American, Chinese, European, Indonesian, Kenyan and Sri Lankan paper and Australian and New Zealand plastic, cupronickel on paper

65 x 42.5

Mutilation, alteration or defacement of currency notes is an offence under the Central Bank of Sri Lanka Act No.16 of 2023 and is punishable by imprisonment or a fine or both. Section 28 of the Reserve Bank of New Zealand Act 1990 makes it an offence to wilfully deface, disfigure, or mutilate any bank note in New Zealand. The penalty is a fine of up to NZ$1,000. In China, Article 19 of the Law of the People’s Republic of China on The People’s Bank of China prohibits the alteration of notes and coins of renminbi. In the United States, burning banknotes is prohibited under 18 U.S.C. § 333. In the UK, under Section 10 of the Coinage Act 1971 "No person shall, except under the authority of a licence granted by the Treasury, melt down or break up any metal coin which is for the time being current in the United Kingdom.
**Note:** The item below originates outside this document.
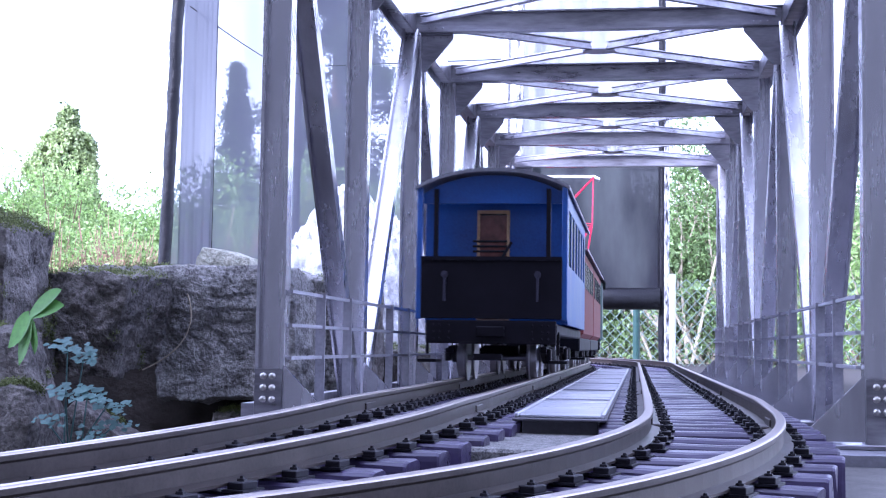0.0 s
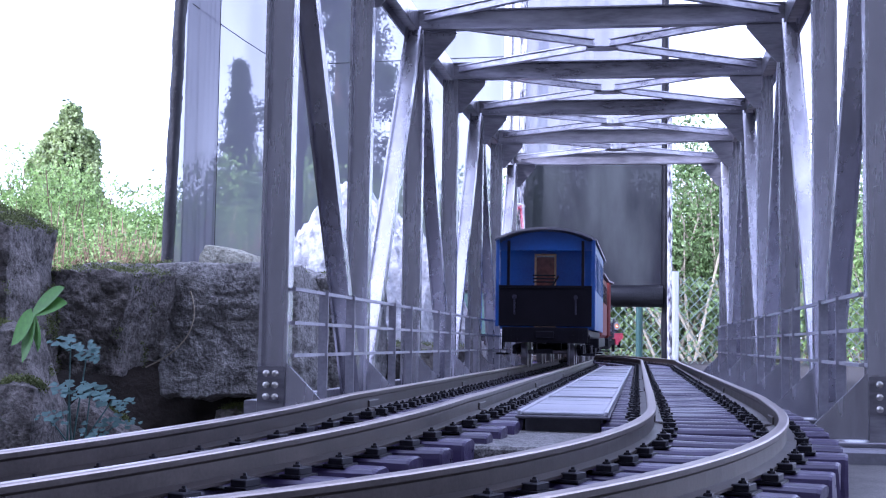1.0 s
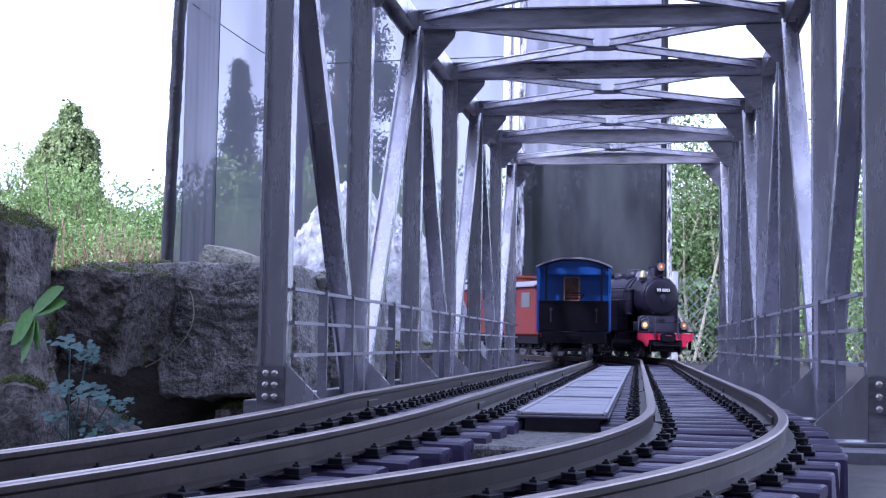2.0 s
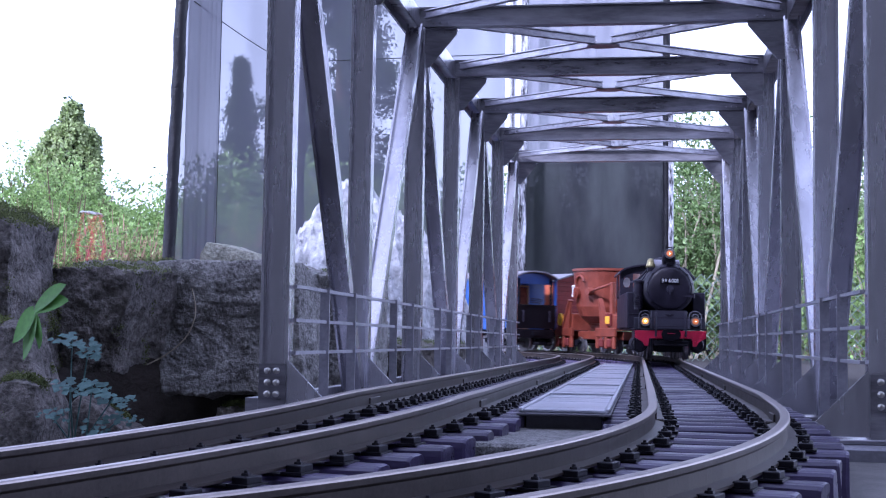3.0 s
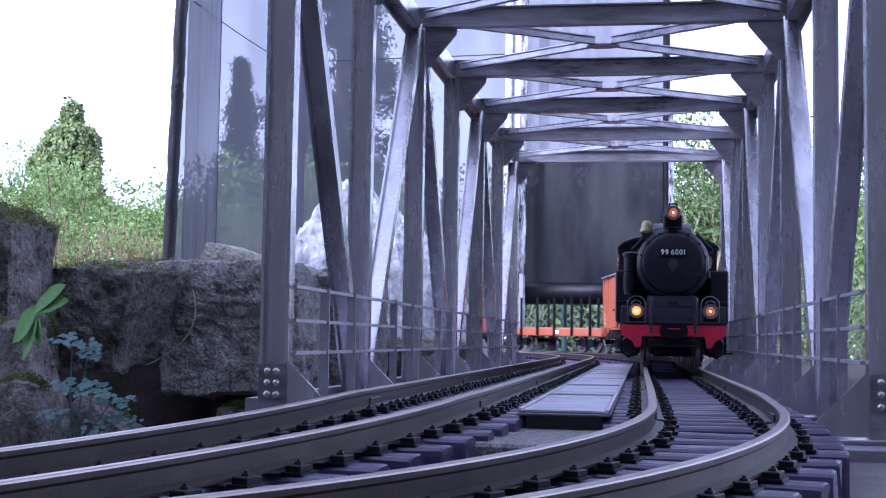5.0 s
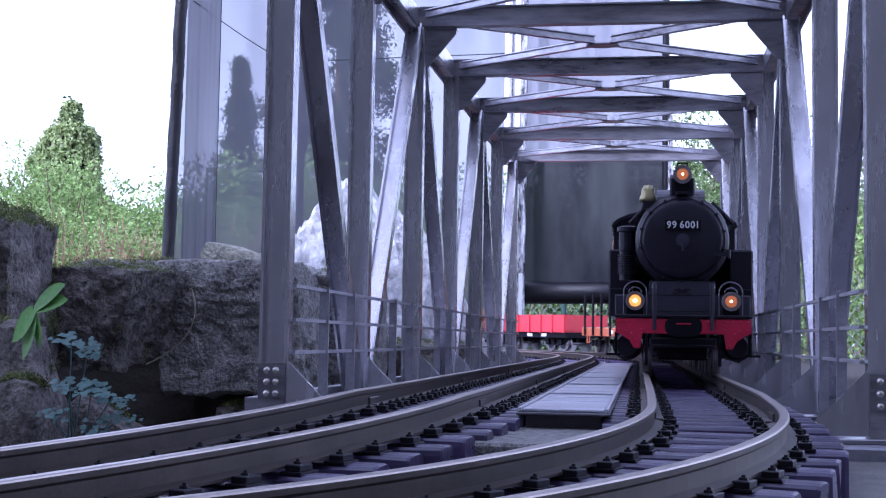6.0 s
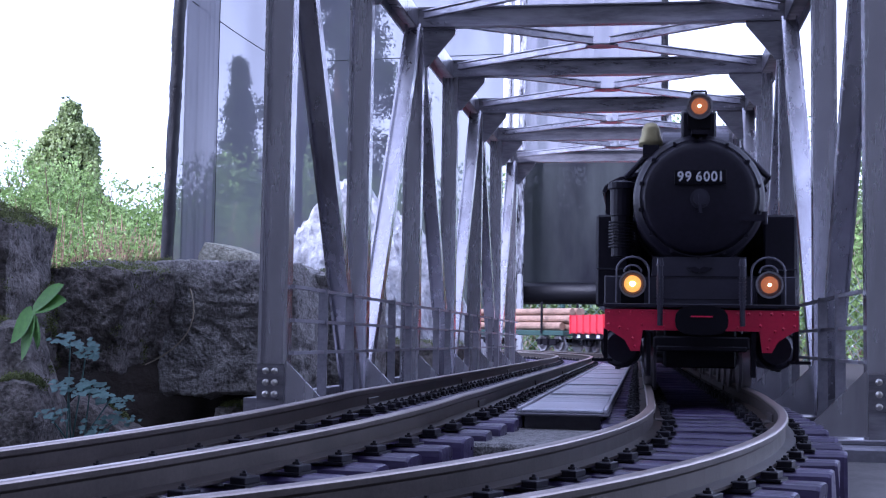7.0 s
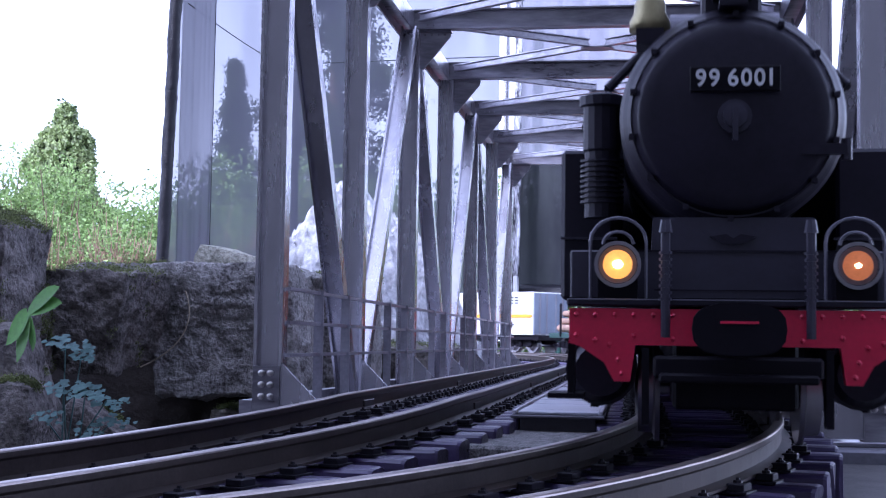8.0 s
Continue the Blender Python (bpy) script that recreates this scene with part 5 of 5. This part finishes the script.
# curled straw on the stone
bm = bmesh.new()
p0, p1, p2 = Vector((-0.352, 1.088, 0.082)), Vector((-0.334, 1.085, 0.040)), Vector((-0.388, 1.082, 0.016))
pts = [p0.lerp(p1, k / 12).lerp(p1.lerp(p2, k / 12), k / 12) for k in range(13)]
for a, b in zip(pts, pts[1:]):
    cyl(bm, a, b, 0.0006, None, 5)
tagged(part("dry_straw", bm, M_PALETWIG), "thin curled dry straw against the stone", "straw")


# ---------------------------------------------------------------- movement
def glide(t, knots):
    """Runs smoothly through (time, value) knots."""
    ts, vs = [k[0] for k in knots], [k[1] for k in knots]
    n = len(ts)
    sl = []
    for i in range(n):
        a, b = max(0, i - 1), min(n - 1, i + 1)
        sl.append((vs[b] - vs[a]) / (ts[b] - ts[a]))
    for i in range(n - 1):
        if t <= ts[i + 1] or i == n - 2:
            h = ts[i + 1] - ts[i]
            u = (t - ts[i]) / h
            return ((2 * u ** 3 - 3 * u * u + 1) * vs[i] + (u ** 3 - 2 * u * u + u) * h * sl[i] + (3 * u * u - 2 * u ** 3) * vs[i + 1] + (u ** 3 - u * u) * h * sl[i + 1])


HEAD_R = [(0.0, 2.545), (2.0, 1.998), (3.0, 1.726), (4.0, 1.446), (6.0, 0.907), (7.0, 0.638), (7.5, 0.503), (8.0, 0.366)]
TAIL_L = [(0.0, 0.840), (0.5, 1.065), (1.0, 1.29), (1.5, 1.51), (2.0, 1.74), (2.8, 2.12), (3.2, 2.32), (5.0, 3.1), (8.0, 4.5)]


def on_line(line, origin, pa, pb):
    """The pose of a vehicle whose pivots stand at pa and pb, with its origin at that length."""
    a, _ = line.at(pa)
    b, _ = line.at(pb)
    a.z, b.z = grade(a.y, line.fall, line.brow), grade(b.y, line.fall, line.brow)
    d = (b - a).normalized()
    p = a + d * (origin - pa)
    return Matrix.Translation(p + Vector((0, 0, RT))) @ Matrix.Rotation(math.atan2(-d.x, d.y), 4, "Z") @ Matrix.Rotation(math.asin(d.z), 4, "X")


def motions():
    for train, line, knots, step in ((TRAIN_R, LINE_R, HEAD_R, 2), (TRAIN_L, LINE_L, TAIL_L, 1)):
        for th, mid, pa, pb, _ in train:
            rows = []
            for k in range(41):
                t = k * 0.2
                s = glide(t, knots)
                rows.append((t, on_line(line, s + mid, s + pa, s + pb)))
            walk(th, rows)
            # wheels roll with the distance run
            for ob in th.children_recursive:
                if ob.name.split(".")[0] == "wheelset":
                    hub = ob.matrix_basis.translation.copy()
                    turns = []
                    for f in range(0, 241, step):
                        t = f / FPS
                        turns.append((t, Matrix.Translation(hub) @ Matrix.Rotation(-glide(t, knots) / hub.z, 4, "X")))
                    walk(ob, turns)


motions()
The European Union defines "falsifying or fraudulently altering money in any way" as a crime. In Australia, Section 16 of the Crimes (Currency) Act 1981 prohibits deliberate damage and destruction of money without a relevant legal permit. According to this law, even writing words on a banknote can be punished. In Indonesia defacing the rupiah is a crime under a 2011 law for which the prison sentence can be as much as five years. In Kenya any person who wilfully and without authority defaces, tears, cuts or mutilates any currency note shall be guilty of an offence and shall be liable to imprisonment for a term not exceeding three months or to a fine not exceeding two thousand shillings or both. This piece mocks the monetary laws of nation states.